# PROBLEM TO SOLVE
Reply with the count of lines holding "recreates", nothing more.

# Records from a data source
(begin)
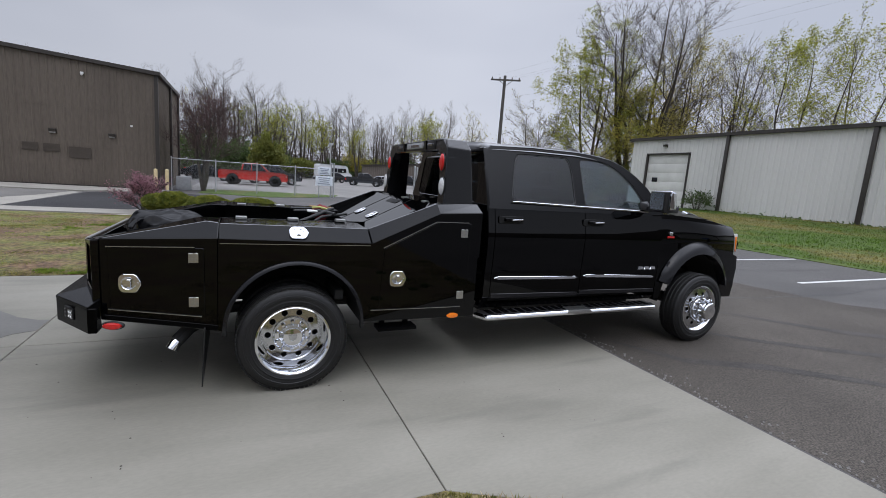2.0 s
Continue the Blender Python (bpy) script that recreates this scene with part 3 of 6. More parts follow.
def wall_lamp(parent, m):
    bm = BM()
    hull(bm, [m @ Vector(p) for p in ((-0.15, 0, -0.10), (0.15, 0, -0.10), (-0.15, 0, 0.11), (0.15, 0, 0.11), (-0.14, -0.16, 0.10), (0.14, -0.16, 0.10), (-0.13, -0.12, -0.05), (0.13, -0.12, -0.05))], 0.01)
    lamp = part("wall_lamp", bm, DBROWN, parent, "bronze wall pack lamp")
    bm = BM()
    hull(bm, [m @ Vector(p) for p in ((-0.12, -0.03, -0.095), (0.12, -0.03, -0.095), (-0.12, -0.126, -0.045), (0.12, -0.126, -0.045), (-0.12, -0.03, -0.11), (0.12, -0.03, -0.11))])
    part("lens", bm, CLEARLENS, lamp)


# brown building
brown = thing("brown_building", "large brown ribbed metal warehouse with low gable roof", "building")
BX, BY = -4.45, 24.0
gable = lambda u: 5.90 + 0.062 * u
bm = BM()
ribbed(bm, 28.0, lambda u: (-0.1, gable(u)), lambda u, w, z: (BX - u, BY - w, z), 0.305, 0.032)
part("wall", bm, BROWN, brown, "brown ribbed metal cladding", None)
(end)
(begin)
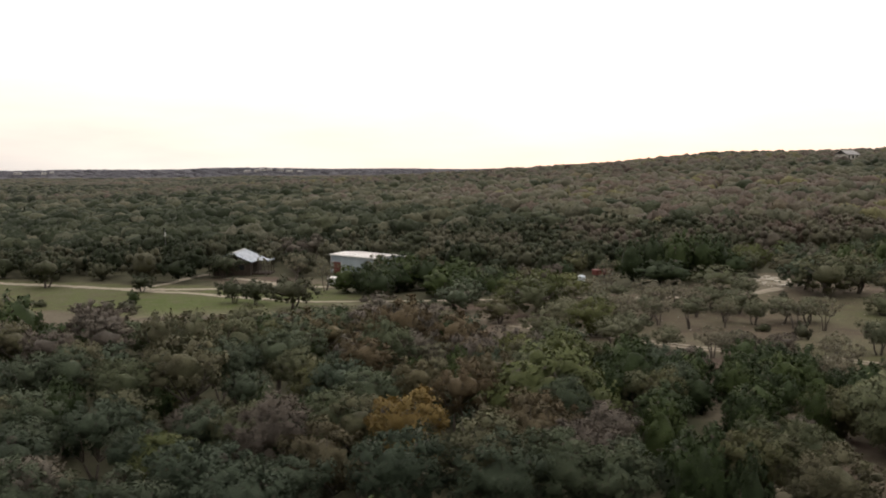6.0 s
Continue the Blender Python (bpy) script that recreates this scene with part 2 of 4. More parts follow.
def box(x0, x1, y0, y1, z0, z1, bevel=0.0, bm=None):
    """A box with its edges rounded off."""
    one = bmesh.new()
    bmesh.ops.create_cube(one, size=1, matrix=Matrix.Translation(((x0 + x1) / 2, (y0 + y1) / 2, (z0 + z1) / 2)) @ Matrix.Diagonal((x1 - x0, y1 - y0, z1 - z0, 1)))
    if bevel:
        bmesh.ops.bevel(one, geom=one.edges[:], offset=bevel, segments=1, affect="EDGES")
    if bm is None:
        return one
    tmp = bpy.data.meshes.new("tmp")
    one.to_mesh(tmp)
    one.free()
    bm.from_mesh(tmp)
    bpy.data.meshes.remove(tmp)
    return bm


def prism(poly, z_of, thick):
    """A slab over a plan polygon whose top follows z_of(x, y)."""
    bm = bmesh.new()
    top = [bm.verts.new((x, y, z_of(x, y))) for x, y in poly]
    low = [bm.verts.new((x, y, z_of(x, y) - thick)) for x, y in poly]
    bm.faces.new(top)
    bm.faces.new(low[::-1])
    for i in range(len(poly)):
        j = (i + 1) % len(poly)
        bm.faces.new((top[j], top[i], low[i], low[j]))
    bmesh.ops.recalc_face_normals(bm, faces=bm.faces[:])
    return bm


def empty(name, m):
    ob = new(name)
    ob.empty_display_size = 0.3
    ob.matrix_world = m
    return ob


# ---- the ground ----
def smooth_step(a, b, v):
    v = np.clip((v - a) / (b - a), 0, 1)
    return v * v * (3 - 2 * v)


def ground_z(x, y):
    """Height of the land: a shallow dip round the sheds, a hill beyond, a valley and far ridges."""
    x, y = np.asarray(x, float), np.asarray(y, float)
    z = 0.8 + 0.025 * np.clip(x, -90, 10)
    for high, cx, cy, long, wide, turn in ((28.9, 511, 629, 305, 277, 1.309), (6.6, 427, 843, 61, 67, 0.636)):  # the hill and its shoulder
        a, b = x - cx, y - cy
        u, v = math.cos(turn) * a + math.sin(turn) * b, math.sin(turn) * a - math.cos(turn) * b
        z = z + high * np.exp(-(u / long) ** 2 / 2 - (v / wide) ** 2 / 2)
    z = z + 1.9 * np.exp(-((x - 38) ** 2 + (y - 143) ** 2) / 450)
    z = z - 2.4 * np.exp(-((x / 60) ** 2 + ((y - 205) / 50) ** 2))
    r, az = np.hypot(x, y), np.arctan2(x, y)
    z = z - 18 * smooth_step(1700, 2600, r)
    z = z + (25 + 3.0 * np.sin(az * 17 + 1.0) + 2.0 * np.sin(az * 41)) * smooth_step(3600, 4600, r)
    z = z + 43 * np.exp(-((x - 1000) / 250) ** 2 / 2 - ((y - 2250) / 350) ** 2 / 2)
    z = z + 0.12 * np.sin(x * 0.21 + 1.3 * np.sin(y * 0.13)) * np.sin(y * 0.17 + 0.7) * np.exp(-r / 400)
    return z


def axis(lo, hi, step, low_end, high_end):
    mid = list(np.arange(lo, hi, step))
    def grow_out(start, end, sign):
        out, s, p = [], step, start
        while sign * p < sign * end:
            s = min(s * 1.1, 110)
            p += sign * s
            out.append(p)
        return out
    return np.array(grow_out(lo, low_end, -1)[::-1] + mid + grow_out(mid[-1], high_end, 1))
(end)
# EXPECTED ANSWER
2